The Stonewall research suggests a similar confusion is likely across the UK. Daly doesn't believe the situation in Scotland is notably worse than in England, and disputes the oft-cited allegation that the issue is somehow worse in Scotland's denominational schools. Homophobia may be "wrapped up in the language of religious belief" in certain schools, he says, but it's "just as much of a problem elsewhere. The TIE campaign doesn't have different strategies for different schools." 

After initial disappointments - their thousands-strong petition to change the curriculum was thrown out by parliament in 2016 - the campaign has won the support of leaders such as Nicola Sturgeon and Kezia Dugdale, and recently, the backing of a majority of MSPs. The Scottish government has set up a working group, and promised a national strategy. 

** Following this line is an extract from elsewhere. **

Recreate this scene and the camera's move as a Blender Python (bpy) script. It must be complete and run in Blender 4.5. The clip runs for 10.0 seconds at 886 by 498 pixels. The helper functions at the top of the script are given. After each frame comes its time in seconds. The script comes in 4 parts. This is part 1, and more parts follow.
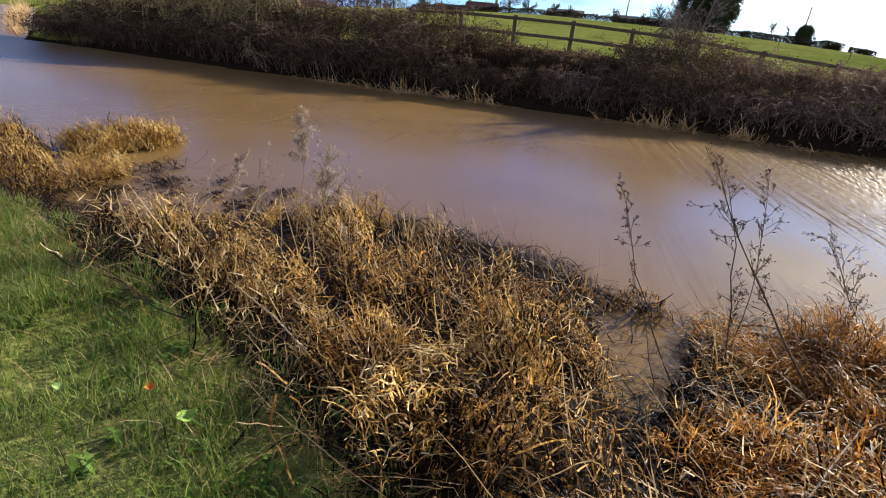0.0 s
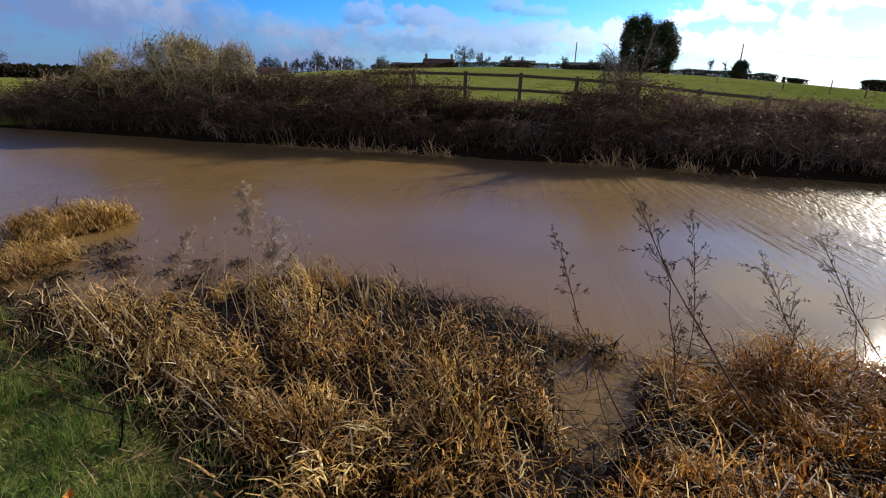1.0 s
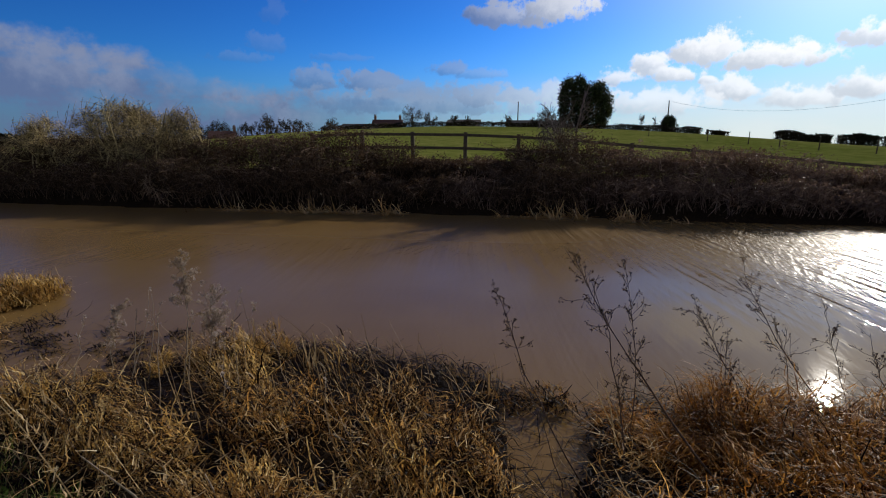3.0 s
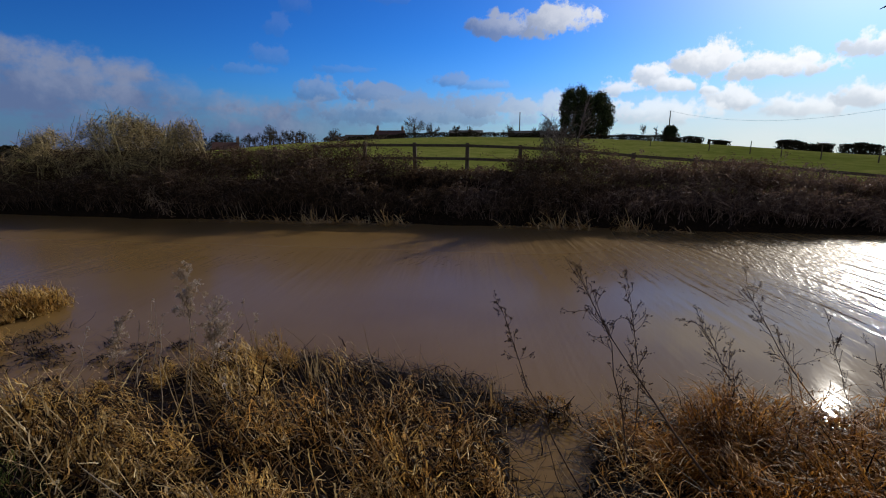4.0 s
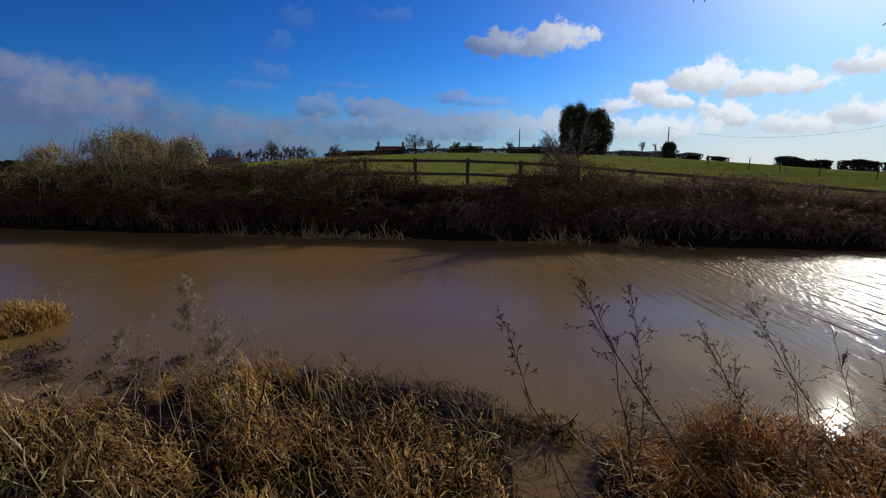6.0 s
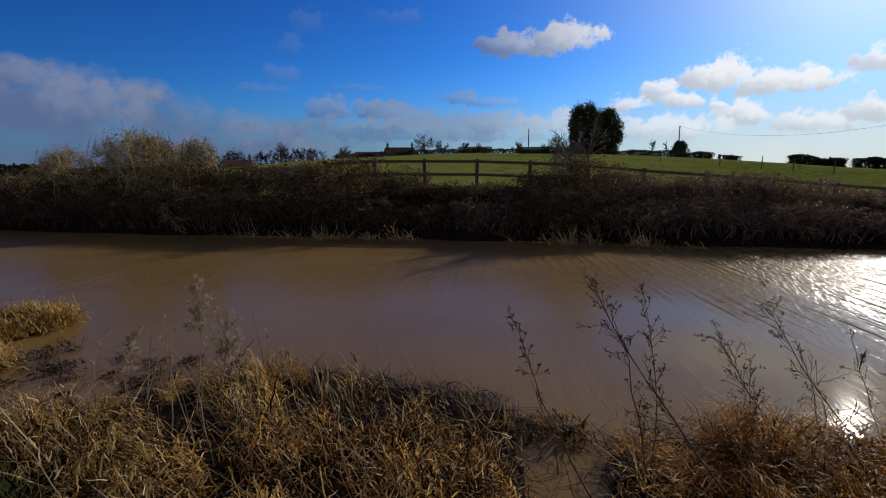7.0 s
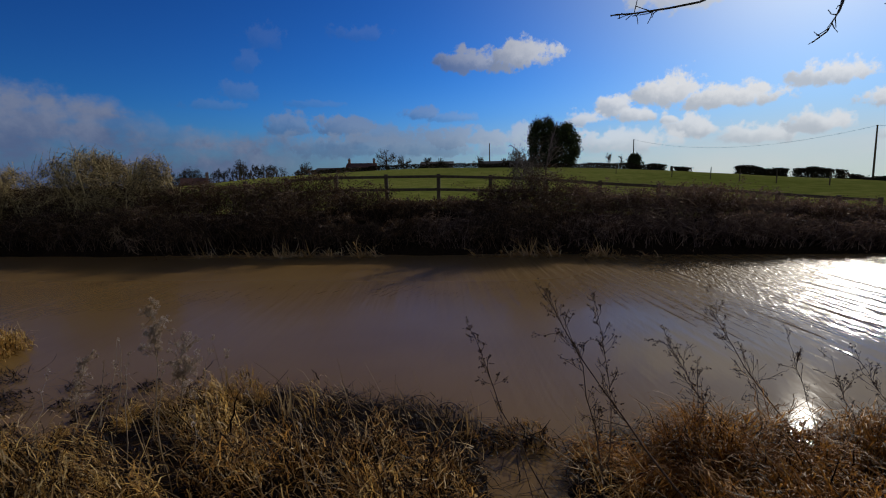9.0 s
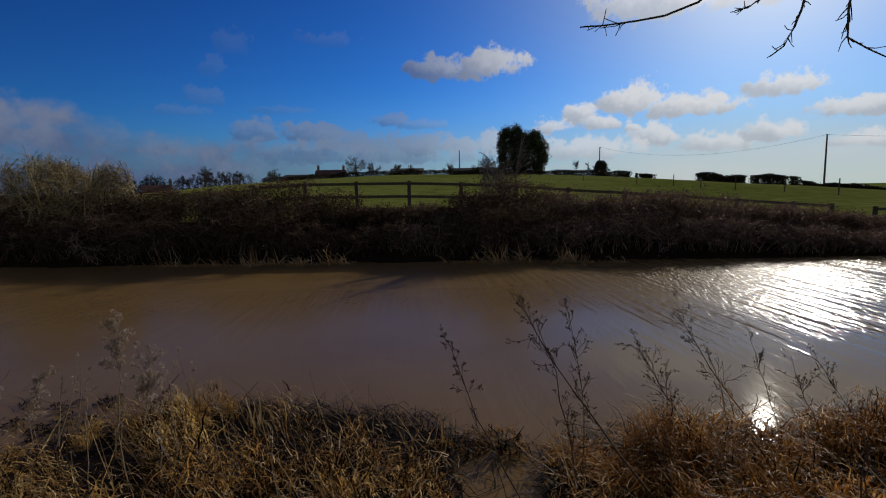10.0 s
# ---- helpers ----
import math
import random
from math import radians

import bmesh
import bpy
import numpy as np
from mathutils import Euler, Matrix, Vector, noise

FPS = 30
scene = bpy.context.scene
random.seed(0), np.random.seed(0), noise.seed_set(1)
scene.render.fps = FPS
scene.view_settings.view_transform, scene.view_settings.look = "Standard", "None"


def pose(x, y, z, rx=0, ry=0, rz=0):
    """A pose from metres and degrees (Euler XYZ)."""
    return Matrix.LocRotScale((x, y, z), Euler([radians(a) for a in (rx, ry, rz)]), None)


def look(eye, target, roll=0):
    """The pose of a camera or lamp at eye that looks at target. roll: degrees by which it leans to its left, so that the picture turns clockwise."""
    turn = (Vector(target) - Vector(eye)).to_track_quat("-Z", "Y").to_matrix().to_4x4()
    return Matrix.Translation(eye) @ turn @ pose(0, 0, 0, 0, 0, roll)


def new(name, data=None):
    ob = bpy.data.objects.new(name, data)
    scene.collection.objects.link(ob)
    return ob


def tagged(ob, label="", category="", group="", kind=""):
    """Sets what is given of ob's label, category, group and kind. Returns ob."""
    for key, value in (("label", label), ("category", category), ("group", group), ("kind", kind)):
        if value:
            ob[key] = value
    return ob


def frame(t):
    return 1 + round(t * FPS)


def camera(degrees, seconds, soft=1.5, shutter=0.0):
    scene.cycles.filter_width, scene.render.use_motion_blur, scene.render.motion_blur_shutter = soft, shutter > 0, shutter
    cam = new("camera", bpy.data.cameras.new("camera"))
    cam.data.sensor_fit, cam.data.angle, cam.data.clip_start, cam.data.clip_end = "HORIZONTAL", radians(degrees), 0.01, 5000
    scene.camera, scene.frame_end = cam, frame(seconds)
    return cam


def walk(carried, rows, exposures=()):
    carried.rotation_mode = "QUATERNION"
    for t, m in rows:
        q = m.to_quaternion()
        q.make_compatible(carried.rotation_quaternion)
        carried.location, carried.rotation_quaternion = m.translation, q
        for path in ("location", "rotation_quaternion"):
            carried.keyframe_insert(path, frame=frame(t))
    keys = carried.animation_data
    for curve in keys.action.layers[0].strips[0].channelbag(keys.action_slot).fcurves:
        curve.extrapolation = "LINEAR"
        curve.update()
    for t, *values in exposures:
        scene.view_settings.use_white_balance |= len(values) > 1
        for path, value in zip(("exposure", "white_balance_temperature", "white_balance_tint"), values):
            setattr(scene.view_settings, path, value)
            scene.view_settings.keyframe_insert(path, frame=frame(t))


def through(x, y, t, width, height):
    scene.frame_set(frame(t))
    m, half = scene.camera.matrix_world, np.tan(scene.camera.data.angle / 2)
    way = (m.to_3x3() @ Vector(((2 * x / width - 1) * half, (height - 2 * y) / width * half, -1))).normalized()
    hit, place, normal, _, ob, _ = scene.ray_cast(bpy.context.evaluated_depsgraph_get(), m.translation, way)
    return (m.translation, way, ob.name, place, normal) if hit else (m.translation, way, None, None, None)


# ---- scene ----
cam = camera(82.0, 10.0, soft=1.1)
PATH = [
    (0, (-0.286, -0.05, 1.872), (-0.769, 1.717, 1.069), 5.82),
    (0.5, (-0.177, -0.029, 1.915), (-0.666, 1.774, 1.199), 3.89),
    (1, (-0.094, 0.003, 1.971), (-0.515, 1.857, 1.351), 1.84),
    (1.5, (-0.05, 0.011, 1.991), (-0.385, 1.906, 1.446), 0.8),
    (2, (-0.021, -0.01, 2.003), (-0.3, 1.911, 1.519), 0.44),
    (2.5, (-0.014, 0.007, 2.001), (-0.277, 1.94, 1.564), 0.4),
    (4, (-0.004, -0.005, 2.013), (-0.28, 1.941, 1.642), 0.22),
    (4.5, (-0.005, -0.004, 2.009), (-0.279, 1.947, 1.666), -0),
    (5, (-0.009, -0.007, 2.008), (-0.278, 1.948, 1.681), 0.05),
    (5.5, (-0.016, -0.001, 2.008), (-0.284, 1.955, 1.693), 0.27),
    (7, (-0.03, 0.021, 1.994), (-0.344, 1.972, 1.685), -0.05),
    (7.5, (-0.021, 0, 2), (-0.35, 1.951, 1.702), -0.35),
    (8, (0.005, -0.032, 2.006), (-0.304, 1.926, 1.743), -0.53),
    (8.5, (0.023, -0.039, 2.006), (-0.23, 1.929, 1.754), -0.79),
    (9, (0.021, -0.05, 2.006), (-0.156, 1.926, 1.752), -0.92),
    (9.5, (0.002, -0.042, 2.006), (-0.11, 1.94, 1.759), -0.79),
    (10, (0.003, -0.047, 2.012), (-0.059, 1.939, 1.782), -0.99),
]
walk(cam, [(t, look(eye, aim, roll)) for t, eye, aim, roll in PATH],
     exposures=[(0.0, 0.8), (0.5, 0.62), (1.0, 0.17), (1.5, -0.15), (2.5, -0.55), (4.0, -0.65), (5.5, -0.75), (7.5, -0.8), (8.5, -1.0), (10.0, -1.2)])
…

But for Daly, who himself struggled at a young age with his sexuality and society's failure to accept it, the matter remains an urgent one.  At just 21, he can reel off countless painful stories of young LGBTI students - some of which end in tragedy. One of the saddest elements of the story from St Kentigern's is that the pupil claimed his school was the safest place he had to express his identity, because he was not out at home. Perhaps for a gay pupil in ten years time, that will be a guarantee.